Jatiya party to boycott Bangladesh polls
BANGLADESH: Bangladesh's third-largest party announced it will
boycott elections next month after the election commission Sunday
rejected pleas by its leader to contest polls.
Former military strongman and general, Hussain Mohammad Ershad, who
heads the Jatiya Party, made an appeal to contest in five parliament
constituencies after his nomination was barred by local election offices
last week.
"The election commission heard his five appeals today and rejected
all of them. He cannot now participate in the January 22 national
elections," commission spokesman S.M. Asaduzzaman told AFP. A.B.M. Ruhul
Amin Howlader, the secretary general of Jatiya Party, told AFP his party
would not take part in the election after the rejection.
"We will boycott the elections. Our stand is firm and clear: no
Ershad, no elections," Howlader told AFP, adding the decision to bar
Ershad from elections was "politically motivated".
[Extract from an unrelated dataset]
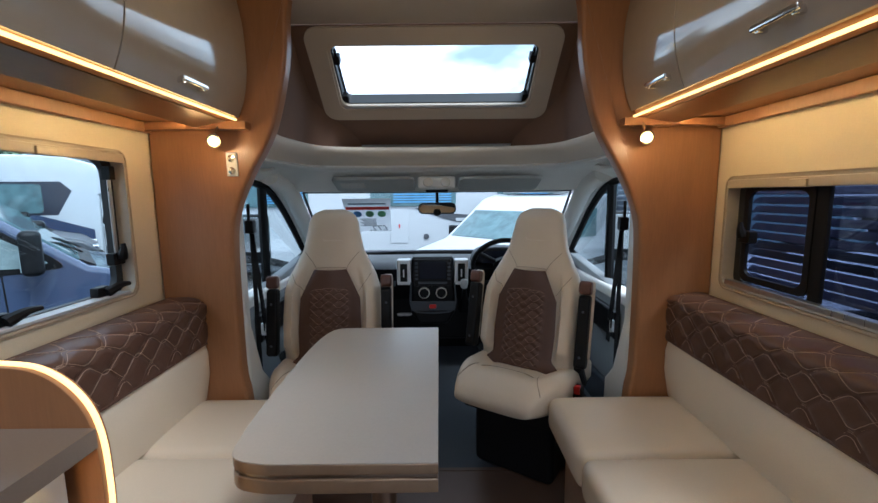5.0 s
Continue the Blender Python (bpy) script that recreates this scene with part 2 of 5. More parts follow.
THREAD = mat("pale stitching", (0.40, 0.285, 0.21), 0.7, var=0.1, bump=0.0)
BLACK = mat("black plastic", (0.007, 0.007, 0.008), 0.45, var=0.2, fine=200, bump=0.05, spec=0.2)
BLACK_FABRIC = mat("black webbing", (0.012, 0.012, 0.013), 0.8, var=0.2, fine=300, bump=0.15, spec=0.15)
GREY_PLASTIC = mat("grey cab plastic", (0.065, 0.073, 0.085), 0.6, var=0.1, fine=250, bump=0.1, spec=0.2)
DOOR_GREY = mat("pale grey door lining", (0.27, 0.29, 0.30), 0.6, var=0.06, fine=240, bump=0.08)
LIP_CREAM = mat("cream lip moulding", (0.70, 0.63, 0.53), 0.5, var=0.04, fine=260, bump=0.06)
CAB_TRIM = mat("pale grey cab trim", (0.80, 0.79, 0.75), 0.6, var=0.04, fine=260, bump=0.08)
FABRIC_BROWN = mat("brown felt lining", (0.175, 0.105, 0.075), 0.95, var=0.10, scale=10, fine=320, bump=0.25)
CEILING = mat("taupe felt ceiling", (0.50, 0.43, 0.35), 0.9, var=0.04, scale=8, fine=300, bump=0.15)
CHROME = mat("polished chrome", (0.80, 0.80, 0.80), 0.07, 1.0, var=0.02, bump=0.0)
STEEL = mat("brushed stainless steel", (0.62, 0.60, 0.57), 0.29, 1.0, var=0.05, fine=90, bump=0.02, stretch=(1, 12, 1))
RIM_CHROME = mat("bright chrome rim", (0.74, 0.72, 0.69), 0.10, 1.0, var=0.03, bump=0.0)
SATIN = mat("satin bronze metal", (0.40, 0.33, 0.27), 0.30, 1.0, var=0.05, bump=0.0)
FRAME = mat("champagne window frame", (0.50, 0.44, 0.36), 0.35, var=0.04, bump=0.02)
RUBBER = mat("black rubber seal", (0.012, 0.012, 0.013), 0.55, var=0.2, bump=0.05)
MIRROR = mat("mirror glass", (0.86, 0.87, 0.86), 0.012, 1.0, var=0.0, bump=0.0)
DARK_GLASS = mat("black glass", (0.006, 0.005, 0.005), 0.04, var=0.1, bump=0.0, coat=0.4)
TABLE_EDGE = mat("bronze table edging", (0.33, 0.23, 0.155), 0.30, 0.55, var=0.08, bump=0.02)
THREAD_DARK = mat("brown stitching", (0.30, 0.20, 0.145), 0.7, var=0.1, bump=0.0)
WIN_FRAME = mat("champagne window reveal", (0.46, 0.39, 0.30), 0.32, 0.15, var=0.05, bump=0.02)
DOOR_FRAME = mat("pale door frame", (0.66, 0.62, 0.55), 0.3, var=0.03, bump=0.01)
VISOR = mat("grey visor cloth", (0.44, 0.45, 0.43), 0.8, var=0.05, fine=260, bump=0.1)
RIB_DARK = mat("dark brown profile", (0.022, 0.016, 0.014), 0.45, var=0.1, bump=0.0)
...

The Jatiya Party was the third-largest in Bangladesh's outgoing
parliament and is allied with the main opposition Awami League party in
the upcoming polls. Howlader said the party would now go to the Supreme
Court to make a last-ditch attempt to revive Ershad's nomination
application.
The appeals to the election commission were spurned after the
country's Supreme Court Tuesday rejected a plea by Ershad to overturn a
two-year jail sentence given by a lower court three years ago for
squandering government funds.
Bangladeshi law bars anyone with a criminal record from contesting
parliamentary elections for five years following completion of the
sentence.
Ershad is a popular political figure in Bangladesh and was seen as a
potential kingmaker in the elections. He seized power in a bloodless
coup in March 1982, but was ousted by a people's revolt in 1990.
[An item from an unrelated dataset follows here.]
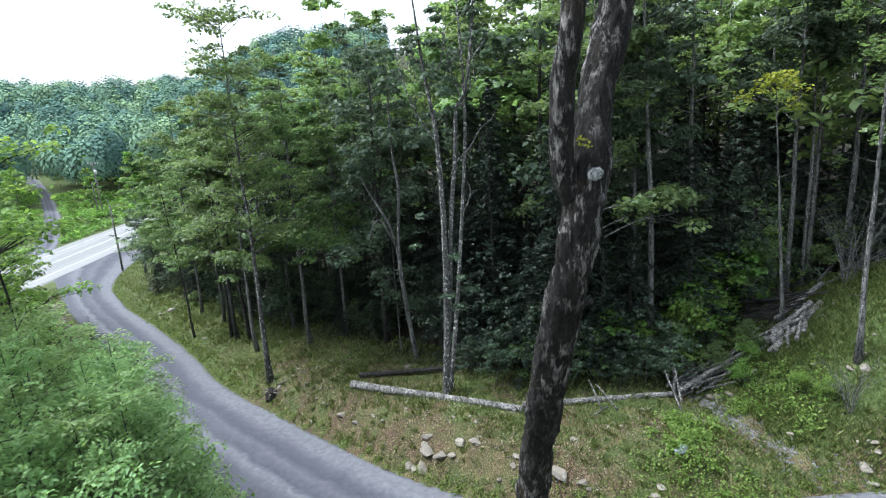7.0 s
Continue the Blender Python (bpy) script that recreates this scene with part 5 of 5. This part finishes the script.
def build_poles():
    utility_pole(-70.3, 123.1, 11.0, -1.0, "tall wooden utility pole with a crossarm beyond the valley road")
    utility_pole(-71.6, 123.6, 6.5, -1.0, "short wooden utility pole beside a taller one", False)
    utility_pole(-41.4, 78.5, 9.0, 0.0, "bare wooden utility pole beside the junction", False)
    for a, b, sag in (((-70.9, 123.2, 8.0), (-41.4, 78.5, 4.5), 1.2), ((-70.0, 123.2, 8.0), (-150.0, 110.0, 6.0), 2.0), ((-71.2, 123.2, 8.0), (-150.0, 107.0, 6.0), 2.0)):
        k = np.linspace(0, 1, 24)[:, None]
        p = np.array(a) * (1 - k) + np.array(b) * k
        p[:, 2] -= sag * 4 * (k * (1 - k))[:, 0]
        s = Shell()
        s.tube(p, np.full(24, 0.02), 5)
        tagged(new("power_line", s.mesh("power_line", WIRE_BLACK)), "thin black overhead cable hung between poles", "cable")


def build_leaning_stem():
    s = Shell()
    z = ground_at(13.9, 17.9)
    line = bend([(13.6, 17.8, z - 0.2, 0.15), (14.4, 18.2, z + 0.9, 0.14), (15.6, 18.7, z + 2.3, 0.12), (16.6, 19.2, z + 3.1, 0.10)], 40)
    s.tube(line[:, :3], line[:, 3], 14, True, 0.12, 4.0)
    tagged(new("dead_tree", s.mesh("dead_tree", BARK_GREY)), "grey dead stem leaning out over the drive", "dead tree")


build_leaning_stem()


def build_stump():
    """The upturned root plate at the foot of the tall tree beside the drive."""
    x, y = -8.6, 36.9
    z = ground_at(x, y)
    ob = empty("stump", pose(x, y, z))
    rng = np.random.default_rng(91)
    s = Shell()
    s.tube(bend([(0, 0, -0.2, 0.32), (0.0, 0.1, 0.25, 0.34), (-0.05, 0.2, 0.6, 0.16)], 14)[:, :3], [0.34, 0.36, 0.38, 0.4, 0.4, 0.4, 0.38, 0.36, 0.34, 0.3, 0.26, 0.2, 0.15, 0.08], 16, True, 0.3, 1.0)
    part("root_ball", s.mesh("root_ball", BARK_DARK), ob, "earthy broken root ball")
    for i in range(9):
        az = i * 0.7 + rng.normal(0, 0.2)
        ln = rng.uniform(0.5, 0.9)
        s = Shell()
        s.tube([(0, 0.05, 0.3), (ln * 0.5 * math.cos(az), ln * 0.5 * math.sin(az), 0.3 + rng.uniform(0, 0.3)), (ln * math.cos(az), ln * math.sin(az), rng.uniform(0.05, 0.6))], [0.06, 0.04, 0.012], 6)
        part("root", s.mesh("root", TWIG_GREY), ob)
    tagged(ob, "torn-up stump with pale roots beside the drive", "stump")
    log("fallen_pole", (-8.2, 37.2, 0.15), (-3.9, 38.9, 0.0), 0.06, 0.03, "thin fallen stem lying beside a stump", mat=TWIG_GREY)


build_logs()
build_stump()
build_stones()
build_poles()


# ---------------------------------------------------------------- grass and weeds
def build_grass():
    rng = np.random.default_rng(71)
    x, y = rng.uniform(-46, 26, 1300000), rng.uniform(20, 84, 1300000)
    d, side, _ = beside_drive(x, y)
    bare = np.where((x > -9) & (x < 11), smoothstep(1.2, 3.2, d) + 0.8 * smoothstep(0.9, 0.3, d), 1.0) * 0.8 + 0.2
    clump = 0.5 + 0.5 * ripple(x, y, 0.8, 8)
    far = np.interp(y, [30, 45, 84], [1.0, 0.6, 0.3]) * np.where(x > 15.5, 1.6, 0.85)
    keep = (d > 0.12) & (d < np.where(side > 0, np.where(x > 14, 14, np.where(x < -12, 7, 9.5)), 7)) & ((side > 0) | (x < -10)) & (rng.uniform(size=x.size) < bare * (0.3 + 0.7 * clump) * far)
    keep &= ~((np.abs(x - 15.2 + 0.32 * (y - 27)) < 0.3 + 0.25 * ripple(x, y, 0.7, 17)) & (y < 31))
    x, y = x[keep][:95000], y[keep][:95000]
    n = len(x)
    z = height(x, y)
    tall = rng.uniform(0.08, 0.26, n) * np.where(x > 15.5, 1.5, 1.0) * (0.6 + 0.8 * (0.5 + 0.5 * ripple(x, y, 1.9, 9)))
    az, out = rng.uniform(0, 2 * np.pi, n), rng.uniform(0.2, 0.9, n) * tall
    w = rng.uniform(0.012, 0.024, n) * np.interp(y, [30, 60], [1.0, 2.0])
    base = np.stack([x, y, z - 0.02], 1)
    side_v = np.stack([-np.sin(az) * w, np.cos(az) * w, np.zeros(n)], 1)
    tip = base + np.stack([np.cos(az) * out, np.sin(az) * out, tall], 1)
    mid = base + np.stack([np.cos(az) * out * 0.35, np.sin(az) * out * 0.35, tall * 0.6], 1)
    q = np.stack([base - side_v, base + side_v, mid + side_v * 0.7, tip], 1)
    tagged(new("grass", quads_mesh("grass", q, GRASS)), "rough patchy green and straw-coloured grass on the bank", "grass", kind="stuff")


build_grass()


def build_tufts():
    """Taller tufts of grass, straw and bracken brown stems on the bank, and loose pebbles along the drive."""
    rng = np.random.default_rng(72)
    x, y = rng.uniform(-30, 25, 26000), rng.uniform(21, 66, 26000)
    d, side, _ = beside_drive(x, y)
    ok = (side > 0) & (d > 0.3) & (d < np.where(x > 14, 13, 9)) & (ripple(x, y, 1.4, 11) > -0.35)
    quads = []
    for a, b, level in list(zip(x[ok], y[ok], height(x[ok], y[ok])))[:2600]:
        n = 11
        az, tall = rng.uniform(0, 2 * np.pi, n), rng.uniform(0.12, 0.36) * rng.uniform(0.6, 1.1, n)
        out = tall * rng.uniform(0.2, 0.9, n)
        base = np.stack([a + rng.normal(0, 0.05, n), b + rng.normal(0, 0.05, n), np.full(n, level - 0.03)], 1)
        w = np.stack([-np.sin(az), np.cos(az), np.zeros(n)], 1) * 0.016
        mid = base + np.stack([np.cos(az) * out * 0.4, np.sin(az) * out * 0.4, tall * 0.65], 1)
        tip = base + np.stack([np.cos(az) * out, np.sin(az) * out, tall * 0.9], 1)
        quads.append(np.stack([base - w, base + w, mid + w * 0.7, tip], 1))
    tagged(new("grass_tufts", quads_mesh("grass_tufts", np.vstack(quads), GRASS)), "taller tufts of green and yellow grass on the bank", "grass", kind="stuff")
    s = Shell()
    shape = np.array([(1, 0, 0), (0, 1, 0), (-1, 0, 0), (0, -1, 0), (0, 0, 1), (0, 0, -1)], float)
    faces = [(0, 1, 4), (1, 2, 4), (2, 3, 4), (3, 0, 4), (1, 0, 5), (2, 1, 5), (3, 2, 5), (0, 3, 5)]
    line, n = DRIVE_LINE, 0
    bed = Shell()
    for _ in range(650):
        py = rng.uniform(24.3, 30.6)
        px = 15.2 - 0.32 * (py - 27) + rng.normal(0, 0.34) + (rng.uniform(-0.5, 5.5) if py < 25.5 else 0)
        r = rng.uniform(0.03, 0.1)
        bed.add(shape * rng.uniform(0.6, 1.2, (6, 3)) * r * (1, 1, 0.6) + (px, py, ground_at(px, py) + 0.25 * r), faces)
    tagged(new("gully_pebbles", bed.mesh("gully_pebbles", STONE_GREY, False)), "grey pebbles in the bed of a small gully", "pebbles", kind="stuff")
    for _ in range(1700):
        i = int(rng.integers(int(len(line) * 0.5), int(len(line) * 0.84)))
        t = line[i + 1, :2] - line[i, :2]
        t /= np.linalg.norm(t)
        off = line[i, 3] / 2 + rng.uniform(0.25, 1.5)
        px, py, r = line[i, 0] - t[1] * off + t[0] * rng.uniform(-0.5, 0.5), line[i, 1] + t[0] * off + t[1] * rng.uniform(-0.5, 0.5), rng.uniform(0.05, 0.2)
        s.add(shape * rng.uniform(0.6, 1.2, (6, 3)) * r * (1, 1, 0.6) + (px, py, ground_at(px, py) + 0.12 + 0.25 * r), faces)
    for _ in range(1500):
        px, py = rng.uniform(-9, 13), rng.uniform(23.5, 40)
        d, side, _z = beside_drive([px], [py])
        if side[0] > 0 and 0.4 < d[0] < 5:
            r = rng.uniform(0.02, 0.07)
            s.add(shape * rng.uniform(0.6, 1.2, (6, 3)) * r * (1, 1, 0.6) + (px, py, ground_at(px, py) + 0.3 * r), faces)
    while n < 2200:
        i = int(rng.integers(4, len(line) * 0.85))
        t = line[i + 1, :2] - line[i, :2]
        t /= np.linalg.norm(t)
        off = (line[i, 3] / 2 + rng.exponential(0.7) - 0.25) * rng.choice([1, 1, -1])
        px, py = line[i, 0] + t[1] * off + rng.normal(0, 0.3), line[i, 1] - t[0] * off + rng.normal(0, 0.3)
        r = rng.uniform(0.02, 0.065)
        v = shape * rng.uniform(0.6, 1.2, (6, 3)) * r * (1, 1, 0.7)
        s.add(v + (px, py, max(ground_at(px, py), 0 * r + (line[i, 2] if abs(off) < line[i, 3] / 2 else -99)) + 0.3 * r), faces)
        n += 1
    tagged(new("pebbles", s.mesh("pebbles", STONE, False)), "loose pale pebbles along the edges of the drive", "pebbles", kind="stuff")


build_tufts()


def build_bank_litter():
    """Dead leaves, chips and dry stalks strewn over the cut bank."""
    rng = np.random.default_rng(74)
    x, y = rng.uniform(-12, 14, 60000), rng.uniform(22, 42, 60000)
    d, side, _ = beside_drive(x, y)
    ok = (side > 0) & (d > 0.4) & (d < 5.5) & (rng.uniform(size=x.size) < np.where(ripple(x, y, 1.1, 6) > -0.1, 0.9, 0.15) * smoothstep(6, 2.5, d))
    x, y = x[ok][:4500], y[ok][:4500]
    c = np.stack([x, y, height(x, y) + 0.02], 1)
    tagged(new("bank_litter", quads_mesh("bank_litter", leaf_quads(rng, c, 0.09, 0.35, 0.6), LITTER_LEAVES)), "brown dead leaves and wood chips on the cut bank", "leaf litter", kind="stuff")


build_bank_litter()


def build_weeds():
    rng = np.random.default_rng(81)
    pts = []
    line = DRIVE_LINE
    for i in range(6, int(len(line) * 0.85)):
        t = line[i + 1, :2] - line[i, :2]
        t /= np.linalg.norm(t)
        for sgn in (1, -1):
            for _ in range(3 if sgn > 0 else 2):
                off = line[i, 3] / 2 + abs(rng.normal(0.25, 0.35))
                c = line[i, :2] + sgn * off * np.array([t[1], -t[0]])
                p = spray(rng, (c[0], c[1], 0), rng.uniform(0.2, 0.45), 30, 0.1, 0.0)
                p[:, 2] = height(p[:, 0], p[:, 1]) + rng.uniform(0.02, 0.25, len(p))
                pts.append(p)
    patches = []
    for cx, cy, n in ((11.6, 25.4, 12), (12.0, 26.6, 12), (12.6, 27.4, 8), (15.6, 29.0, 10), (17.5, 27.6, 12), (13.0, 24.6, 6), (16.6, 30.0, 8), (18.0, 30.0, 6), (12.4, 28.0, 5)):
        for _ in range(n):
            p = spray(rng, (cx + rng.normal(0, 0.7), cy + rng.normal(0, 0.6), 0), rng.uniform(0.3, 0.6), 60, 0.1, 0.0)
            p[:, 2] = height(p[:, 0], p[:, 1]) + rng.uniform(0.05, 0.4, len(p))
            patches.append(p)
    c = np.vstack(pts)
    tagged(new("weeds", quads_mesh("weeds", leaf_quads(rng, c, 0.09, 0.5, 0.7), WEED_LEAVES)), "low yellowish green weeds along the edges of the drive", "weeds", kind="stuff")
    tagged(new("broad_leaved_weeds", quads_mesh("broad_leaved_weeds", leaf_quads(rng, np.vstack(patches), 0.12, 0.45, 0.8), LEAF_BRIGHT)), "bright green broad-leaved weeds beside the gully and the blue rock", "weeds", kind="stuff")


build_weeds()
The opposition and its allies have accused the outgoing Bangladesh
Nationalist Party (BNP) of appointing party loyalists to key positions
in the caretaker government and election commission in an attempt to rig
the polls.
But earlier this month they agreed to participate in the polls and
end protests that left at least 35 dead since October and caused massive
disruption in the impoverished country of 144 million people.